**Aim of the exercise**
Transcribe the material exactly. Images do not belong in the copy.
-- START OF Given material --
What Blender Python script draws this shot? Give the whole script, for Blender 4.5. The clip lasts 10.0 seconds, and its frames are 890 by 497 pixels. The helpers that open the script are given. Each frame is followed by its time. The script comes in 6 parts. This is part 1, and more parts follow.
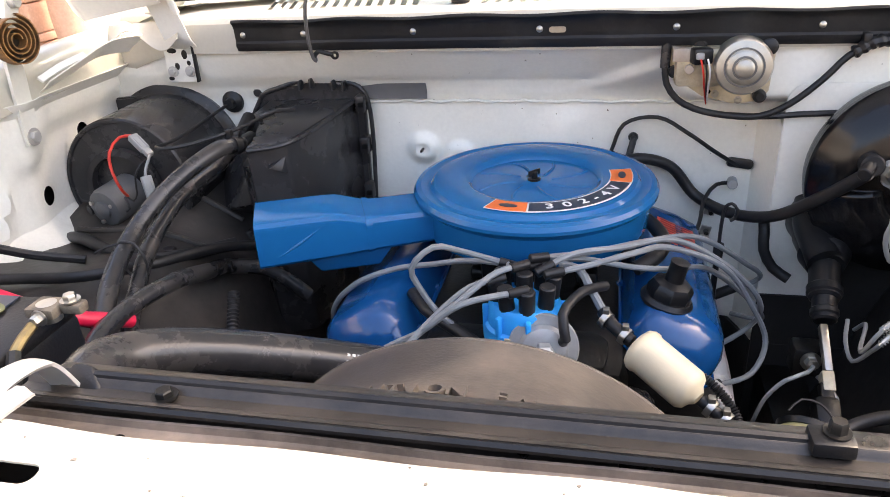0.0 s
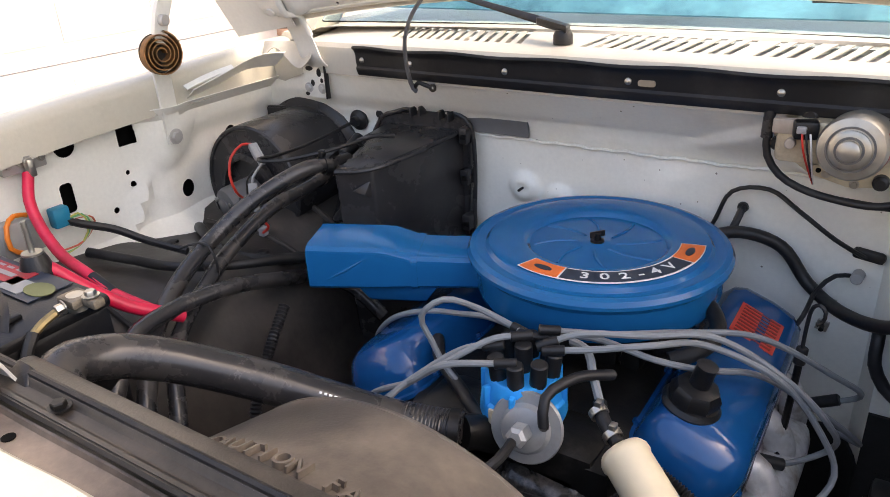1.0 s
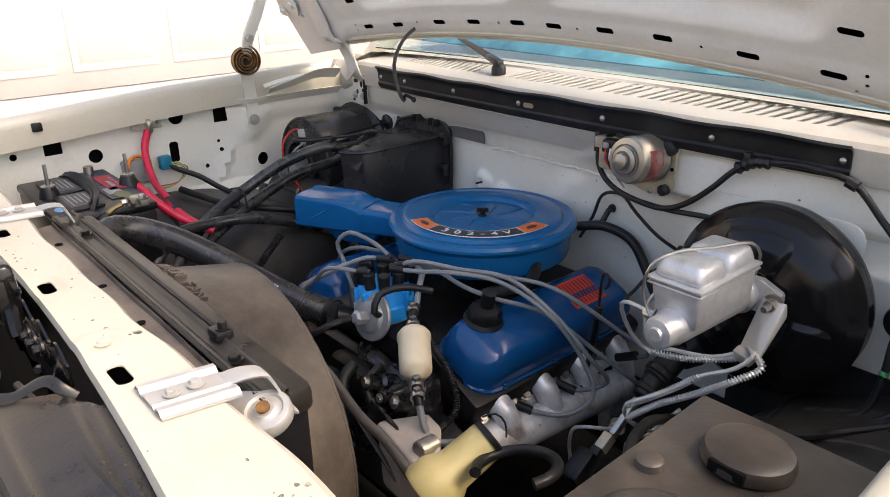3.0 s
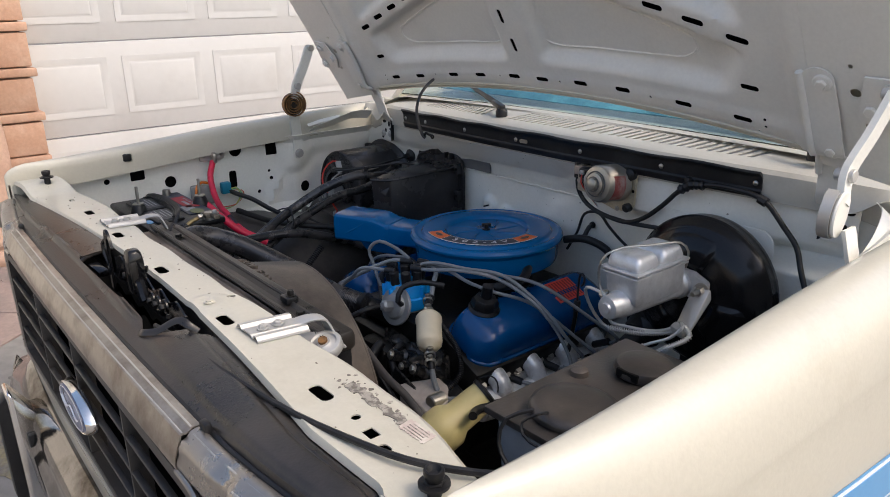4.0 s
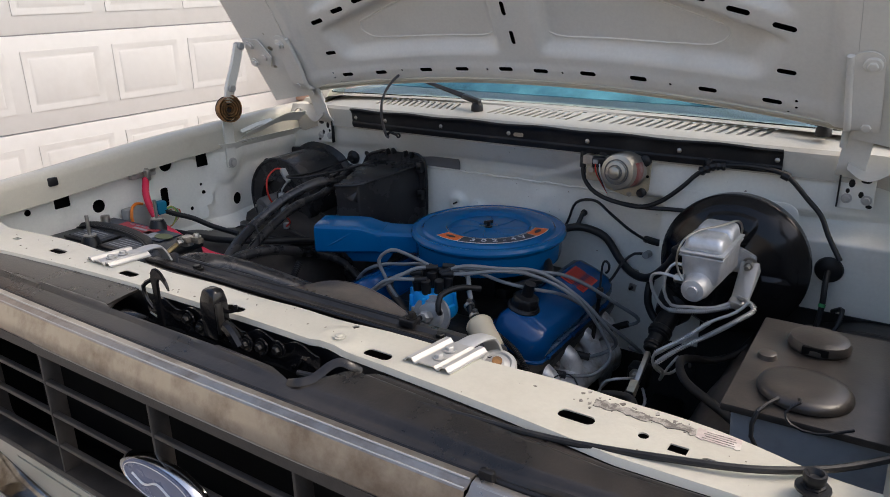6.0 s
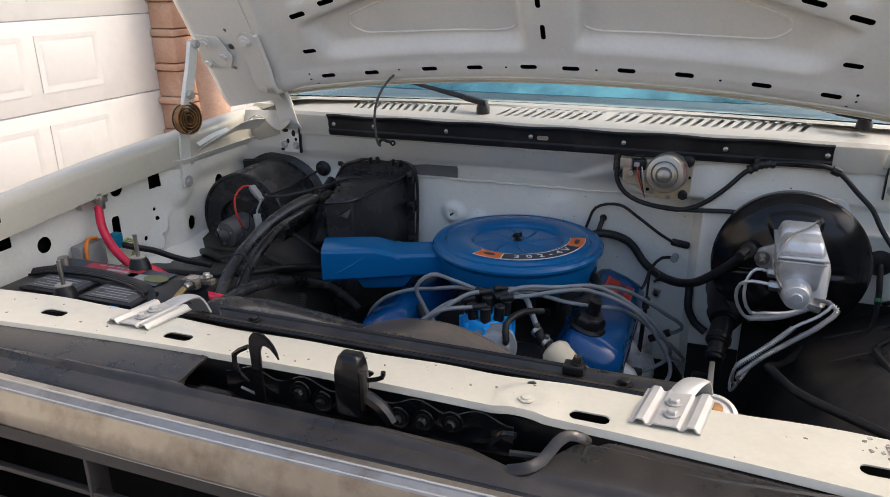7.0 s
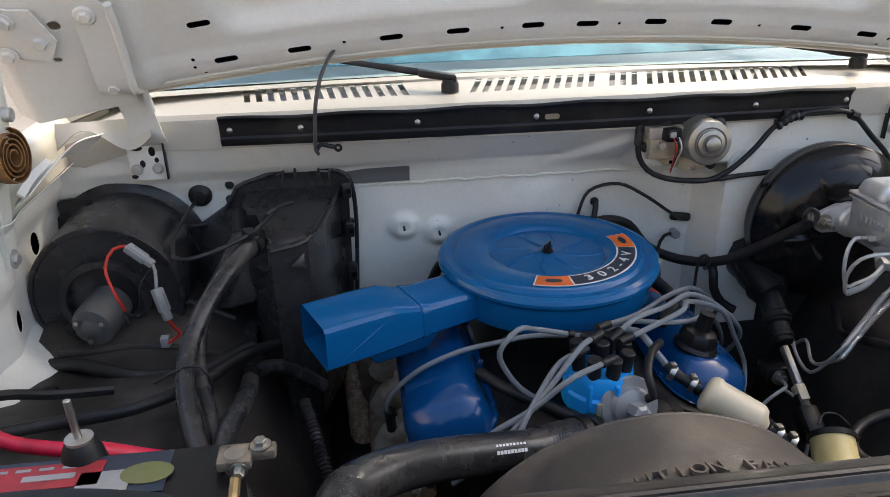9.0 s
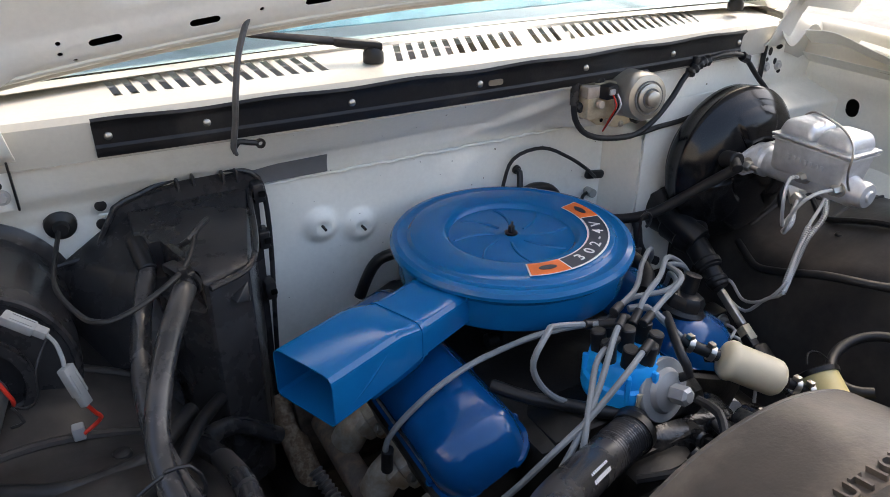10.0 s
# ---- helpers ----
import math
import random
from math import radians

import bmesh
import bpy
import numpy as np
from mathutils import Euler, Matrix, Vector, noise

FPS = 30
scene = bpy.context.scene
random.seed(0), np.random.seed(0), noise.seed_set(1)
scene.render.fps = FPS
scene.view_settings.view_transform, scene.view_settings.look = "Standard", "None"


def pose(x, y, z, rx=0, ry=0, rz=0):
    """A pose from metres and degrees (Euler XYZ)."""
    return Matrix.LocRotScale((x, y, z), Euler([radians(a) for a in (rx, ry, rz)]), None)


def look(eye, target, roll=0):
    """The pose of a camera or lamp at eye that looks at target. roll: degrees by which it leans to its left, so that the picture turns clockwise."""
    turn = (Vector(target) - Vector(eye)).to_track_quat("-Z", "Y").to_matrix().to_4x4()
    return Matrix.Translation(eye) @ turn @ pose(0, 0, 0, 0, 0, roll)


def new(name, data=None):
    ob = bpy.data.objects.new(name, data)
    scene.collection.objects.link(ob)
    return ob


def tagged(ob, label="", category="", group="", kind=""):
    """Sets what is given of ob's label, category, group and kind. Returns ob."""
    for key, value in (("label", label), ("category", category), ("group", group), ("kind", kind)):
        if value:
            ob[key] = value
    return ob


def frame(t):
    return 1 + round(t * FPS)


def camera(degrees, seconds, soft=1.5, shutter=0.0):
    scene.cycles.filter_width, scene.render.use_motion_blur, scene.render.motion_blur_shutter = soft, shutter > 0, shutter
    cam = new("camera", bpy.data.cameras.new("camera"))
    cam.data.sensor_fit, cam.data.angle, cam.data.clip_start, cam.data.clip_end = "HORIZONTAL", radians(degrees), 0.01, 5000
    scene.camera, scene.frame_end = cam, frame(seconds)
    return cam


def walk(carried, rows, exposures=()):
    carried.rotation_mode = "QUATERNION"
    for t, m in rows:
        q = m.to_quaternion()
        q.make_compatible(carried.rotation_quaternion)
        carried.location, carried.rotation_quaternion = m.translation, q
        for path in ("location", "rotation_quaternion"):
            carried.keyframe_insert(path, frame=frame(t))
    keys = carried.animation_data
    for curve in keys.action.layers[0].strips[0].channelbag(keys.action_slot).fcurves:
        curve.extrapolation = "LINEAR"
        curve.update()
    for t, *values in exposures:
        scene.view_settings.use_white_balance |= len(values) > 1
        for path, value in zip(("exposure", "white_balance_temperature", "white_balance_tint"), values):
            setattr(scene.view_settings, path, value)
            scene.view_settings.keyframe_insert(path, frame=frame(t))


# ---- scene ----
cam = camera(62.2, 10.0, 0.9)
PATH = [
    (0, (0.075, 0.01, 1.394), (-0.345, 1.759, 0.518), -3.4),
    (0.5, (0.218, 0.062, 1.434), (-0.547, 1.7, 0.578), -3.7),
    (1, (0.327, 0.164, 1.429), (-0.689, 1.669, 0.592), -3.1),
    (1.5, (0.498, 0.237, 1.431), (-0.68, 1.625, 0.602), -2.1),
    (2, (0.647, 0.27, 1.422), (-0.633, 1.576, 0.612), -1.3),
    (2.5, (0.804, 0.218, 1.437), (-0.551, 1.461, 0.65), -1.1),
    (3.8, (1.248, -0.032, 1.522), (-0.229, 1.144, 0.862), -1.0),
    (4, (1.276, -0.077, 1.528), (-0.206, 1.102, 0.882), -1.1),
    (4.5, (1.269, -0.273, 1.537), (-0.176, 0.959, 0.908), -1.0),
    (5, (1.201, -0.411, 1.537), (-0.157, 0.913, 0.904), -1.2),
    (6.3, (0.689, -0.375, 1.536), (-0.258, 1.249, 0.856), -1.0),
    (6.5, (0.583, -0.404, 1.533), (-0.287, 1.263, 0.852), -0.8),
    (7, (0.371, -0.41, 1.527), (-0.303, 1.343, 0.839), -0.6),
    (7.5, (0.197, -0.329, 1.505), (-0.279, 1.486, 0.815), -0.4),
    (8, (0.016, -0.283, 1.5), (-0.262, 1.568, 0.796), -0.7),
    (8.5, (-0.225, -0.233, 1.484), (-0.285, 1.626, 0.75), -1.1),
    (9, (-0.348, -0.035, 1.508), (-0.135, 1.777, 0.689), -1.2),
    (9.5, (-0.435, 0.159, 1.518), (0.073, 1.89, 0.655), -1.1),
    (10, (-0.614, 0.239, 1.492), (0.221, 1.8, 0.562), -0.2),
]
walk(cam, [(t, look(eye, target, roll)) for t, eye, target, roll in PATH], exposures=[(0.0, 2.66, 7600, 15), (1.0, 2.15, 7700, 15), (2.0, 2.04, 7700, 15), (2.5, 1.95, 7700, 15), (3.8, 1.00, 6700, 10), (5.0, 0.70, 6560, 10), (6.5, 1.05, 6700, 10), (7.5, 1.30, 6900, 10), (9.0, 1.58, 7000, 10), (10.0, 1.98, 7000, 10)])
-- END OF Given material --
**Correct response**
What Blender Python script draws this shot? Give the whole script, for Blender 4.5. The clip lasts 10.0 seconds, and its frames are 890 by 497 pixels. The helpers that open the script are given. Each frame is followed by its time. The script comes in 6 parts. This is part 1, and more parts follow.
0.0 s
1.0 s
3.0 s
4.0 s
6.0 s
7.0 s
9.0 s
10.0 s
# ---- helpers ----
import math
import random
from math import radians

import bmesh
import bpy
import numpy as np
from mathutils import Euler, Matrix, Vector, noise

FPS = 30
scene = bpy.context.scene
random.seed(0), np.random.seed(0), noise.seed_set(1)
scene.render.fps = FPS
scene.view_settings.view_transform, scene.view_settings.look = "Standard", "None"


def pose(x, y, z, rx=0, ry=0, rz=0):
    """A pose from metres and degrees (Euler XYZ)."""
    return Matrix.LocRotScale((x, y, z), Euler([radians(a) for a in (rx, ry, rz)]), None)


def look(eye, target, roll=0):
    """The pose of a camera or lamp at eye that looks at target. roll: degrees by which it leans to its left, so that the picture turns clockwise."""
    turn = (Vector(target) - Vector(eye)).to_track_quat("-Z", "Y").to_matrix().to_4x4()
    return Matrix.Translation(eye) @ turn @ pose(0, 0, 0, 0, 0, roll)


def new(name, data=None):
    ob = bpy.data.objects.new(name, data)
    scene.collection.objects.link(ob)
    return ob


def tagged(ob, label="", category="", group="", kind=""):
    """Sets what is given of ob's label, category, group and kind. Returns ob."""
    for key, value in (("label", label), ("category", category), ("group", group), ("kind", kind)):
        if value:
            ob[key] = value
    return ob


def frame(t):
    return 1 + round(t * FPS)


def camera(degrees, seconds, soft=1.5, shutter=0.0):
    scene.cycles.filter_width, scene.render.use_motion_blur, scene.render.motion_blur_shutter = soft, shutter > 0, shutter
    cam = new("camera", bpy.data.cameras.new("camera"))
    cam.data.sensor_fit, cam.data.angle, cam.data.clip_start, cam.data.clip_end = "HORIZONTAL", radians(degrees), 0.01, 5000
    scene.camera, scene.frame_end = cam, frame(seconds)
    return cam


def walk(carried, rows, exposures=()):
    carried.rotation_mode = "QUATERNION"
    for t, m in rows:
        q = m.to_quaternion()
        q.make_compatible(carried.rotation_quaternion)
        carried.location, carried.rotation_quaternion = m.translation, q
        for path in ("location", "rotation_quaternion"):
            carried.keyframe_insert(path, frame=frame(t))
    keys = carried.animation_data
    for curve in keys.action.layers[0].strips[0].channelbag(keys.action_slot).fcurves:
        curve.extrapolation = "LINEAR"
        curve.update()
    for t, *values in exposures:
        scene.view_settings.use_white_balance |= len(values) > 1
        for path, value in zip(("exposure", "white_balance_temperature", "white_balance_tint"), values):
            setattr(scene.view_settings, path, value)
            scene.view_settings.keyframe_insert(path, frame=frame(t))


# ---- scene ----
cam = camera(62.2, 10.0, 0.9)
PATH = [
    (0, (0.075, 0.01, 1.394), (-0.345, 1.759, 0.518), -3.4),
    (0.5, (0.218, 0.062, 1.434), (-0.547, 1.7, 0.578), -3.7),
    (1, (0.327, 0.164, 1.429), (-0.689, 1.669, 0.592), -3.1),
    (1.5, (0.498, 0.237, 1.431), (-0.68, 1.625, 0.602), -2.1),
    (2, (0.647, 0.27, 1.422), (-0.633, 1.576, 0.612), -1.3),
    (2.5, (0.804, 0.218, 1.437), (-0.551, 1.461, 0.65), -1.1),
    (3.8, (1.248, -0.032, 1.522), (-0.229, 1.144, 0.862), -1.0),
    (4, (1.276, -0.077, 1.528), (-0.206, 1.102, 0.882), -1.1),
    (4.5, (1.269, -0.273, 1.537), (-0.176, 0.959, 0.908), -1.0),
    (5, (1.201, -0.411, 1.537), (-0.157, 0.913, 0.904), -1.2),
    (6.3, (0.689, -0.375, 1.536), (-0.258, 1.249, 0.856), -1.0),
    (6.5, (0.583, -0.404, 1.533), (-0.287, 1.263, 0.852), -0.8),
    (7, (0.371, -0.41, 1.527), (-0.303, 1.343, 0.839), -0.6),
    (7.5, (0.197, -0.329, 1.505), (-0.279, 1.486, 0.815), -0.4),
    (8, (0.016, -0.283, 1.5), (-0.262, 1.568, 0.796), -0.7),
    (8.5, (-0.225, -0.233, 1.484), (-0.285, 1.626, 0.75), -1.1),
    (9, (-0.348, -0.035, 1.508), (-0.135, 1.777, 0.689), -1.2),
    (9.5, (-0.435, 0.159, 1.518), (0.073, 1.89, 0.655), -1.1),
    (10, (-0.614, 0.239, 1.492), (0.221, 1.8, 0.562), -0.2),
]
walk(cam, [(t, look(eye, target, roll)) for t, eye, target, roll in PATH], exposures=[(0.0, 2.66, 7600, 15), (1.0, 2.15, 7700, 15), (2.0, 2.04, 7700, 15), (2.5, 1.95, 7700, 15), (3.8, 1.00, 6700, 10), (5.0, 0.70, 6560, 10), (6.5, 1.05, 6700, 10), (7.5, 1.30, 6900, 10), (9.0, 1.58, 7000, 10), (10.0, 1.98, 7000, 10)])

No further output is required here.